■ **Given exercise**
Reproduce exactly the lines from the one containing "scene.collection.objects.link(made[o])" through the one containing "scene.view_settings.keyframe_insert(path, frame=frame(t))", both included, and nothing else.

■ **Collected material**
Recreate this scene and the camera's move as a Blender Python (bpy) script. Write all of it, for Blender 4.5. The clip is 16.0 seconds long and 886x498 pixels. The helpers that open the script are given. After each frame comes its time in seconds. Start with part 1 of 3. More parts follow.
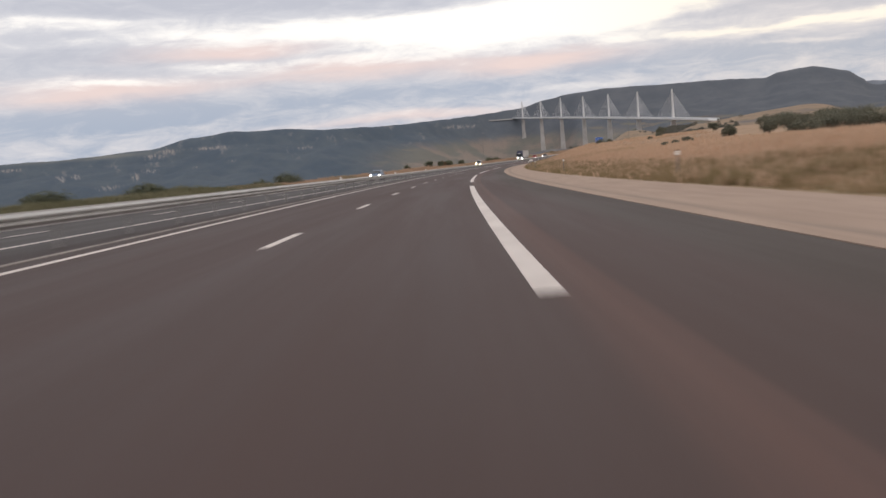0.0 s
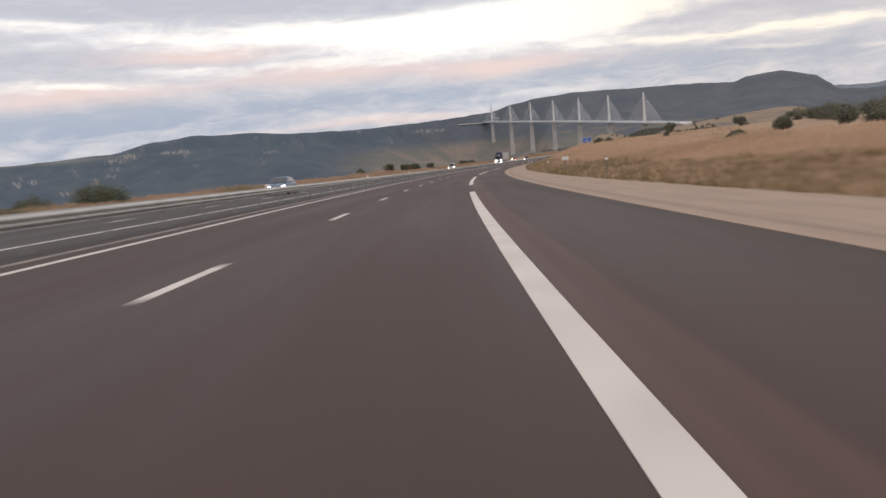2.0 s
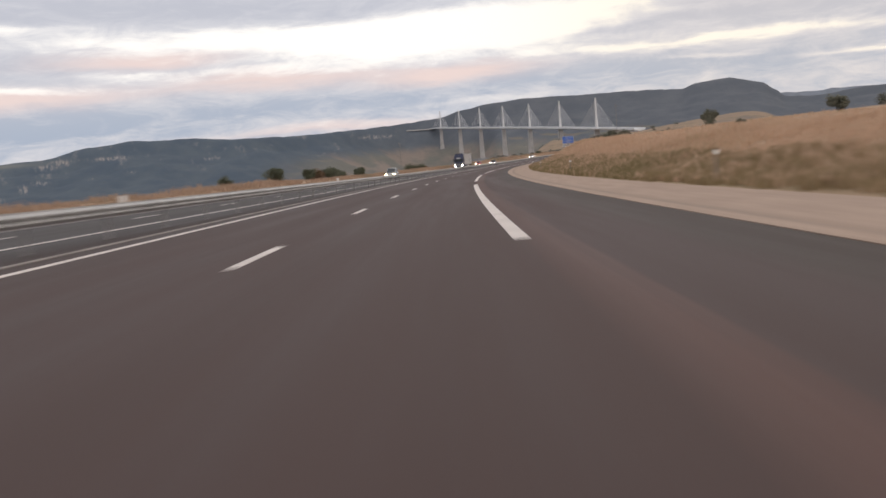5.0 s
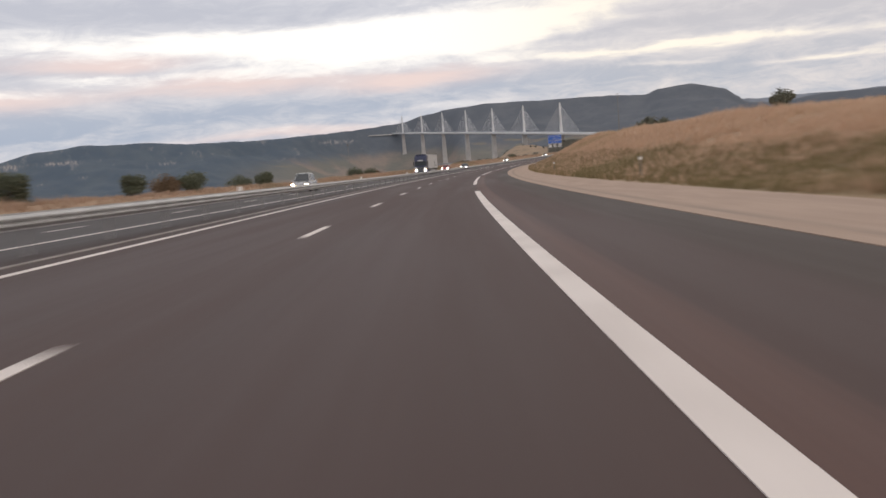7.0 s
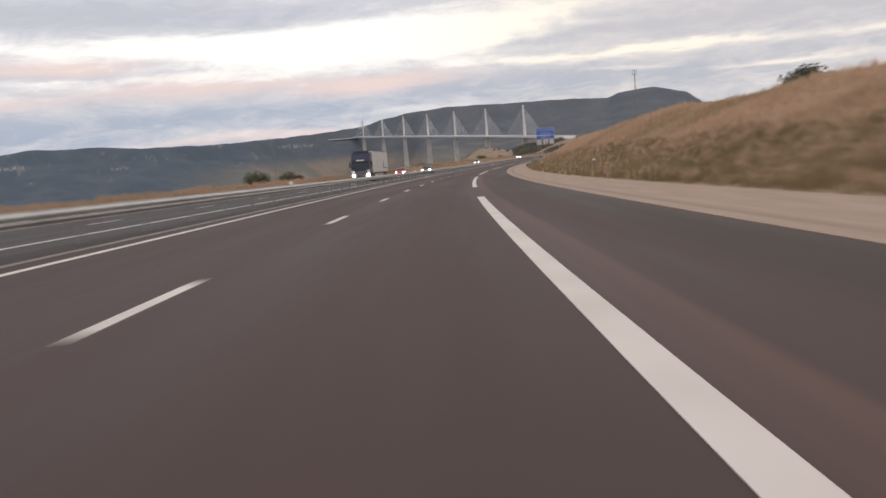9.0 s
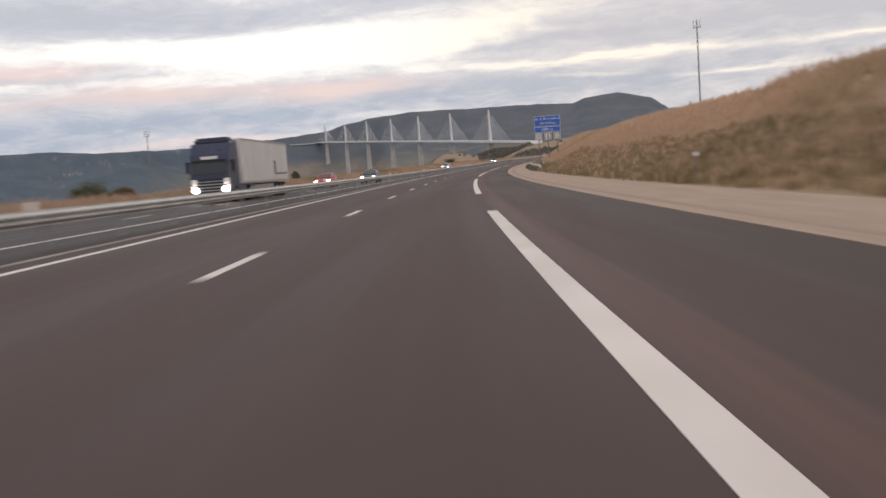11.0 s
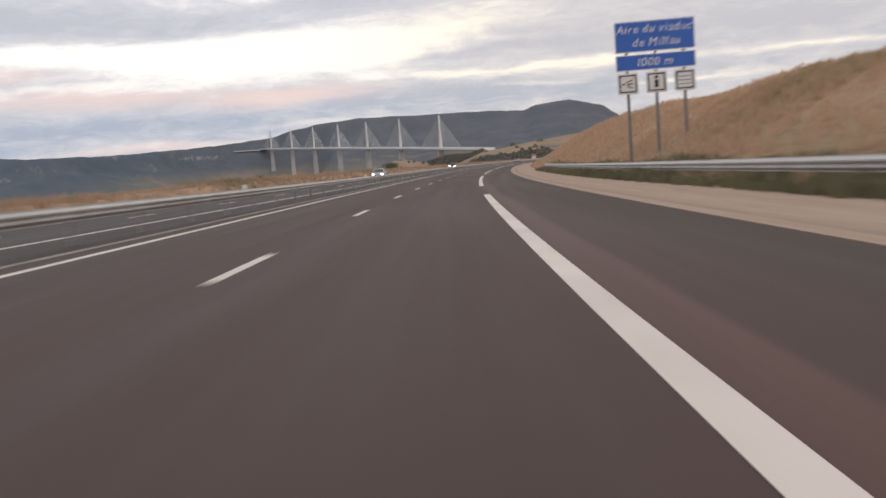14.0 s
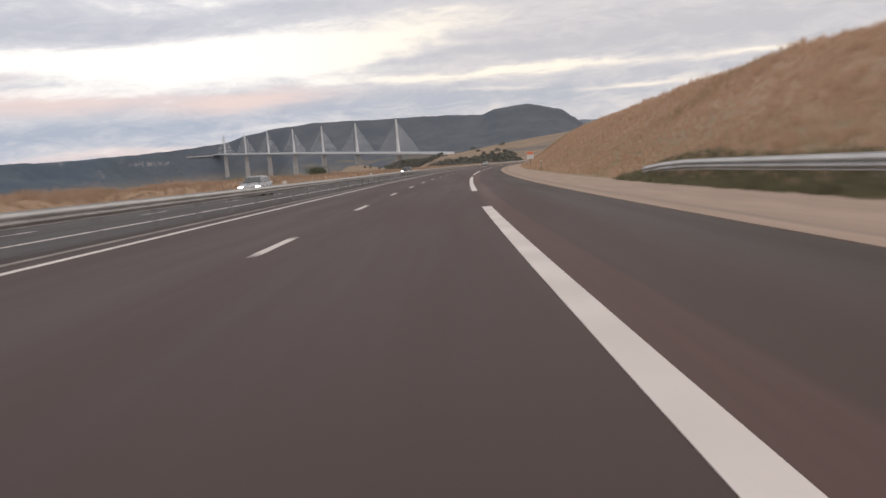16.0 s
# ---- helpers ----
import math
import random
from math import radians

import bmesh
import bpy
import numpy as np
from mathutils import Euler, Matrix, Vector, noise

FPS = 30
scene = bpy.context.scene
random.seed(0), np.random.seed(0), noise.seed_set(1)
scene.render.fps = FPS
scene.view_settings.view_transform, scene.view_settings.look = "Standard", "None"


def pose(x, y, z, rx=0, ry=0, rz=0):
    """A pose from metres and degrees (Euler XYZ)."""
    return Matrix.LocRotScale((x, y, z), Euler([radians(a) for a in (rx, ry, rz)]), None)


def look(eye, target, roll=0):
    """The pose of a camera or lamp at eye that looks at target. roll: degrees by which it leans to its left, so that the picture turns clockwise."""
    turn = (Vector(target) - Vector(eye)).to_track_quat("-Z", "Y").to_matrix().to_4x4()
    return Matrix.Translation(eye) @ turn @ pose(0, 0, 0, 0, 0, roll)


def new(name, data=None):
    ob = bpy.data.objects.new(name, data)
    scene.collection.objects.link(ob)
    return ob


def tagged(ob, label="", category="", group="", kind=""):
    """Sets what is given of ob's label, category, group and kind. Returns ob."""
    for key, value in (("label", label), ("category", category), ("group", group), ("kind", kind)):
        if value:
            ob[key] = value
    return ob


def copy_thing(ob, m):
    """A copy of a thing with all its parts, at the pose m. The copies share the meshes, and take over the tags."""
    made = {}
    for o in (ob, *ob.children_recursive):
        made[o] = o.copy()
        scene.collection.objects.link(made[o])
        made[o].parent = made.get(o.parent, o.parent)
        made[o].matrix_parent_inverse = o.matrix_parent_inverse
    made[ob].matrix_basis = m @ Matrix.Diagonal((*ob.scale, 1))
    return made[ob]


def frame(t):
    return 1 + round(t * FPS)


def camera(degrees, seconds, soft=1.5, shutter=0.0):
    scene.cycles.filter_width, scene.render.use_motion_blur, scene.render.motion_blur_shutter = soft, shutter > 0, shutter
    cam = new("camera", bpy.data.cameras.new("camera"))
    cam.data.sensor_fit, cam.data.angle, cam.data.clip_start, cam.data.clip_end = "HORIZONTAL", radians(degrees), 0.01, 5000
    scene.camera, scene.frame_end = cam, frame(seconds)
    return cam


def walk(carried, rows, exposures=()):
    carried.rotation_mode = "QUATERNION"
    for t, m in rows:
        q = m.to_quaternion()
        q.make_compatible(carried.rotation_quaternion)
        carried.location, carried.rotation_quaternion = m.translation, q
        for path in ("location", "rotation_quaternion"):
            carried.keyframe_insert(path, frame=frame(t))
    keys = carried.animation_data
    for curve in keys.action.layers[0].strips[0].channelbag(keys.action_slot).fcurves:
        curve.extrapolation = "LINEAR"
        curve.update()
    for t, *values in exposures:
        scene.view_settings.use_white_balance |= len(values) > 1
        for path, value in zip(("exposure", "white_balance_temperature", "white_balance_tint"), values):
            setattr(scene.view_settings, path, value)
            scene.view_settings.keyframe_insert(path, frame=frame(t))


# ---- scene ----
cam = camera(52.5, 16.0, soft=1.6, shutter=0.7)
# seconds, place, then yaw, pitch and lean to the right in degrees
PATH = [
    (0.0, 2.822, 1.756, 0.888, 0.505, -7.198, 4.760),
    (0.5, 2.884, 15.910, 0.370, 0.149, -7.140, 4.711),
    (1.0, 3.079, 30.141, -0.165, -0.449, -7.090, 4.511),
    (1.5, 3.417, 44.446, -0.687, -1.074, -7.089, 4.583),
    (2.0, 3.875, 58.875, -1.218, -1.478, -7.073, 4.782),
    (2.5, 4.390, 73.276, -1.742, -1.787, -7.066, 4.787),
    (3.0, 5.072, 88.795, -2.301, -2.425, -7.035, 4.696),
    (3.5, 5.856, 103.180, -2.813, -3.043, -6.983, 4.718),
    (4.0, 6.783, 117.868, -3.323, -3.602, -6.987, 4.673),
    (4.5, 7.889, 132.447, -3.831, -4.194, -6.946, 4.651),
    (5.0, 9.143, 147.107, -4.337, -4.794, -6.906, 4.630),
    (5.5, 10.550, 161.845, -4.839, -5.401, -6.865, 4.608),
    (6.0, 12.112, 176.652, -5.336, -6.015, -6.824, 4.587),
    (6.5, 13.832, 191.518, -5.828, -6.635, -6.783, 4.565),
    (7.0, 15.755, 206.559, -6.308, -7.204, -6.738, 4.499),
    (7.5, 17.925, 222.348, -6.796, -7.742, -6.795, 4.412),
    (8.0, 20.124, 237.147, -7.276, -8.387, -6.865, 4.506),
    (8.5, 22.557, 252.224, -7.759, -8.995, -6.725, 4.679),
    (9.0, 25.108, 267.163, -8.207, -9.637, -6.666, 4.621),
    (9.5, 27.867, 282.343, -8.657, -10.211, -6.620, 4.595),
    (10.0, 30.785, 297.481, -9.096, -10.785, -6.573, 4.570),
    (10.5, 33.859, 312.569, -9.523, -11.359, -6.526, 4.544),
    (11.0, 37.087, 327.597, -9.939, -11.931, -6.479, 4.518),
    (11.5, 40.465, 342.562, -10.343, -12.501, -6.432, 4.493),
    (12.0, 43.925, 357.068, -10.725, -13.045, -6.454, 4.493),
    (12.5, 47.609, 371.943, -11.110, -13.503, -6.335, 4.492),
    (13.0, 51.368, 386.832, -11.454, -13.909, -6.408, 4.402),
    (13.5, 55.210, 401.358, -11.804, -14.486, -6.313, 4.379),
    (14.0, 59.217, 415.980, -12.146, -15.170, -6.248, 4.311),
    (14.5, 63.425, 430.589, -12.470, -15.886, -6.187, 4.322),
    (15.0, 67.789, 444.842, -12.789, -16.540, -6.186, 4.473),
    (15.5, 72.678, 460.569, -13.124, -17.328, -6.141, 4.446),
    (16.0, 77.428, 475.169, -13.415, -17.806, -6.125, 4.497),
]
walk(cam, [(t, pose(x, y, z, 90 + pitch, 0, yaw) @ pose(0, 0, 0, 0, 0, -lean)) for t, x, y, z, yaw, pitch, lean in PATH],
     exposures=[(0.0, 0.03, 6600.0, 12.0), (16.0, 0.03, 6600.0, 12.0)])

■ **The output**
        scene.collection.objects.link(made[o])
        made[o].parent = made.get(o.parent, o.parent)
        made[o].matrix_parent_inverse = o.matrix_parent_inverse
    made[ob].matrix_basis = m @ Matrix.Diagonal((*ob.scale, 1))
    return made[ob]


def frame(t):
    return 1 + round(t * FPS)


def camera(degrees, seconds, soft=1.5, shutter=0.0):
    scene.cycles.filter_width, scene.render.use_motion_blur, scene.render.motion_blur_shutter = soft, shutter > 0, shutter
    cam = new("camera", bpy.data.cameras.new("camera"))
    cam.data.sensor_fit, cam.data.angle, cam.data.clip_start, cam.data.clip_end = "HORIZONTAL", radians(degrees), 0.01, 5000
    scene.camera, scene.frame_end = cam, frame(seconds)
    return cam


def walk(carried, rows, exposures=()):
    carried.rotation_mode = "QUATERNION"
    for t, m in rows:
        q = m.to_quaternion()
        q.make_compatible(carried.rotation_quaternion)
        carried.location, carried.rotation_quaternion = m.translation, q
        for path in ("location", "rotation_quaternion"):
            carried.keyframe_insert(path, frame=frame(t))
    keys = carried.animation_data
    for curve in keys.action.layers[0].strips[0].channelbag(keys.action_slot).fcurves:
        curve.extrapolation = "LINEAR"
        curve.update()
    for t, *values in exposures:
        scene.view_settings.use_white_balance |= len(values) > 1
        for path, value in zip(("exposure", "white_balance_temperature", "white_balance_tint"), values):
            setattr(scene.view_settings, path, value)
            scene.view_settings.keyframe_insert(path, frame=frame(t))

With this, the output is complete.